Instruction -
Restate each line of the listing exactly, without carrying over any pictures.
⟨
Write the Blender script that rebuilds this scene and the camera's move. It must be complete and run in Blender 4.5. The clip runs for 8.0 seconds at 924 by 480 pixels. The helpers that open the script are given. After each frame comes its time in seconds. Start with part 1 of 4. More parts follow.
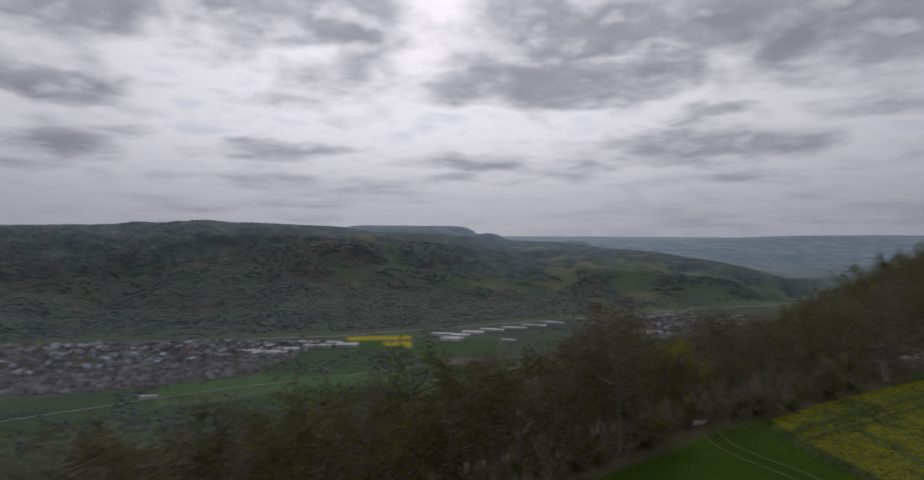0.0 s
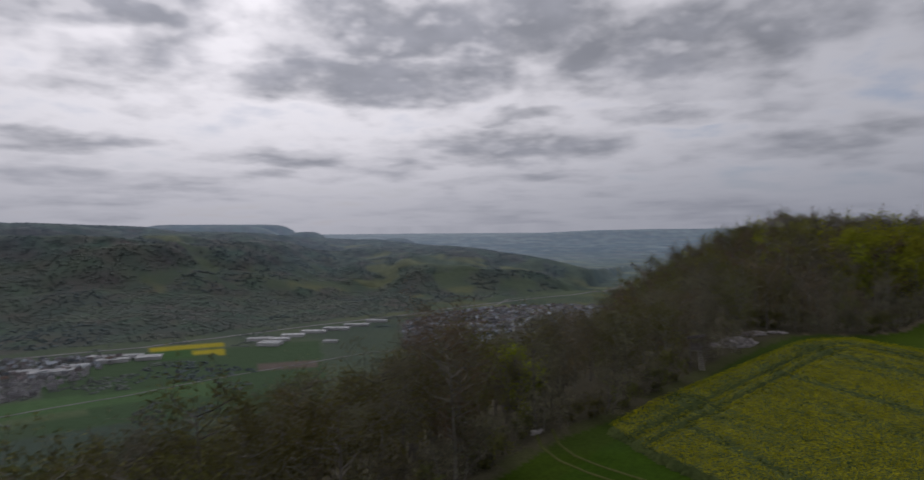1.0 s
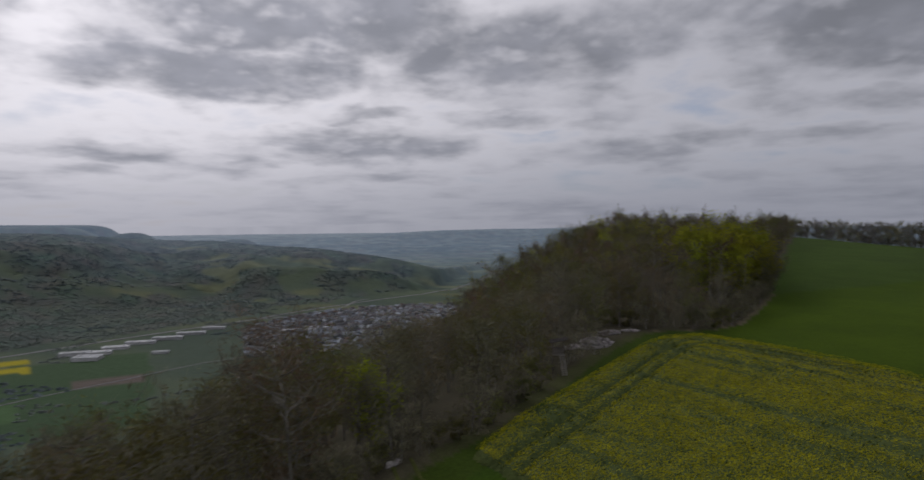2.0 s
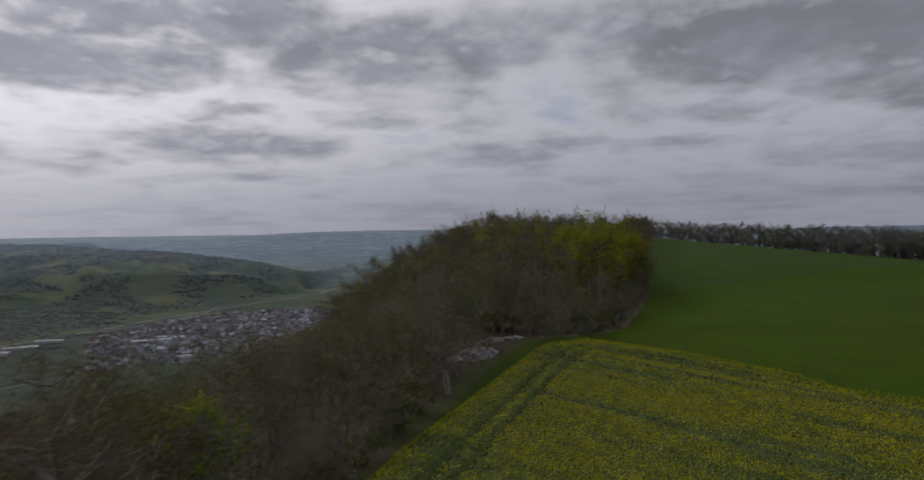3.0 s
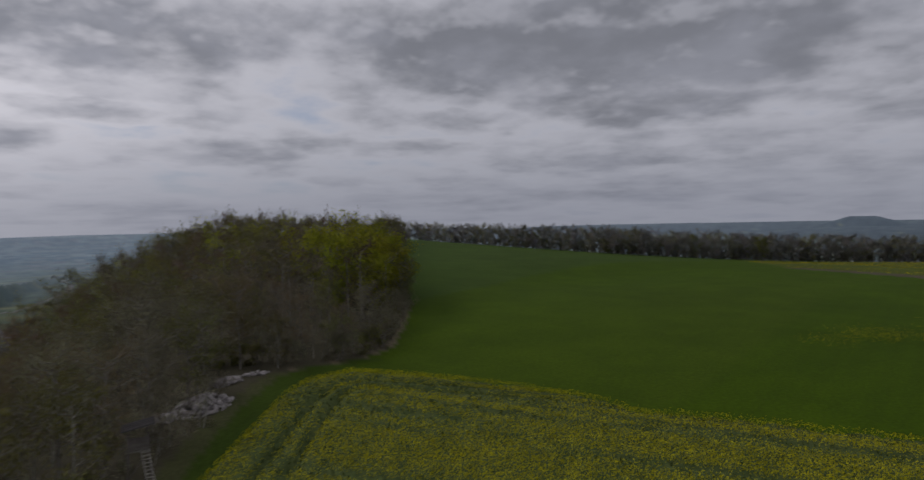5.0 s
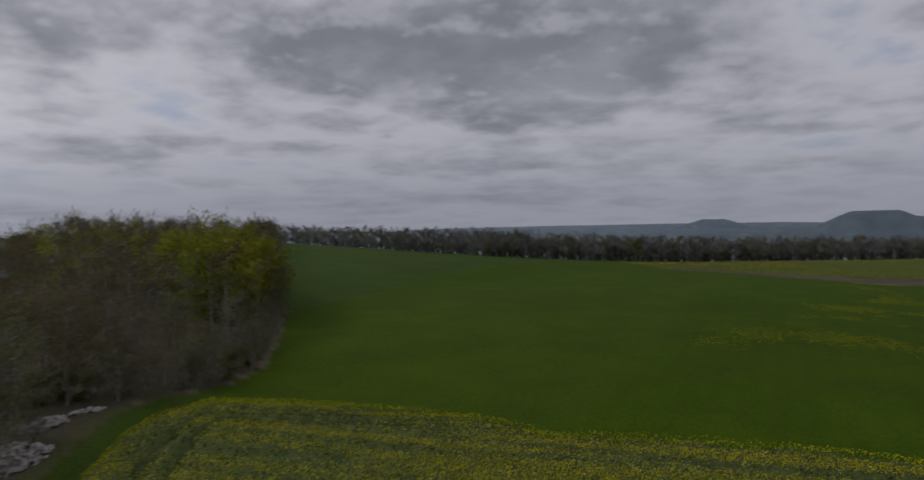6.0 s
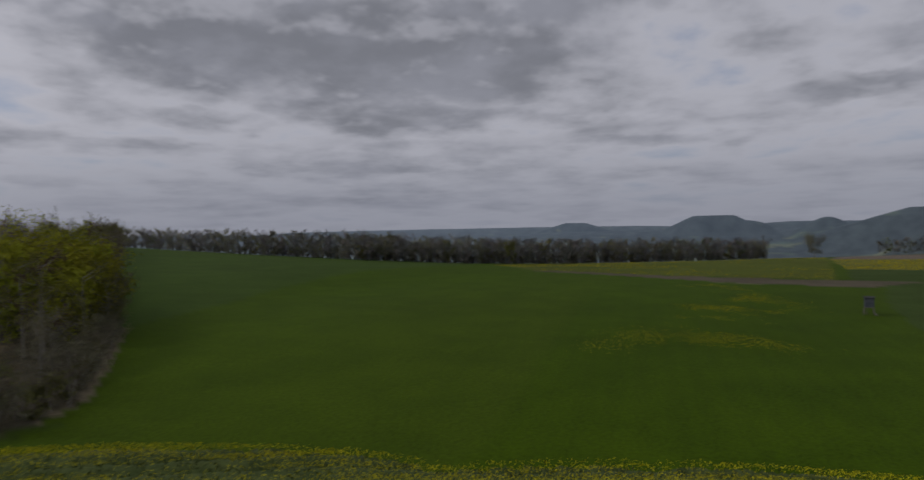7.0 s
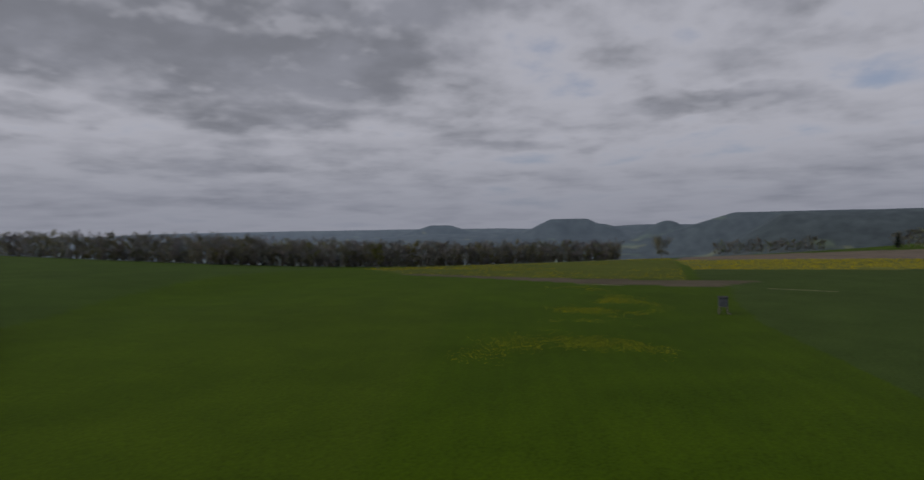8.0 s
⟩
The completed task -
Write the Blender script that rebuilds this scene and the camera's move. It must be complete and run in Blender 4.5. The clip runs for 8.0 seconds at 924 by 480 pixels. The helpers that open the script are given. After each frame comes its time in seconds. Start with part 1 of 4. More parts follow.
0.0 s
1.0 s
2.0 s
3.0 s
5.0 s
6.0 s
7.0 s
8.0 s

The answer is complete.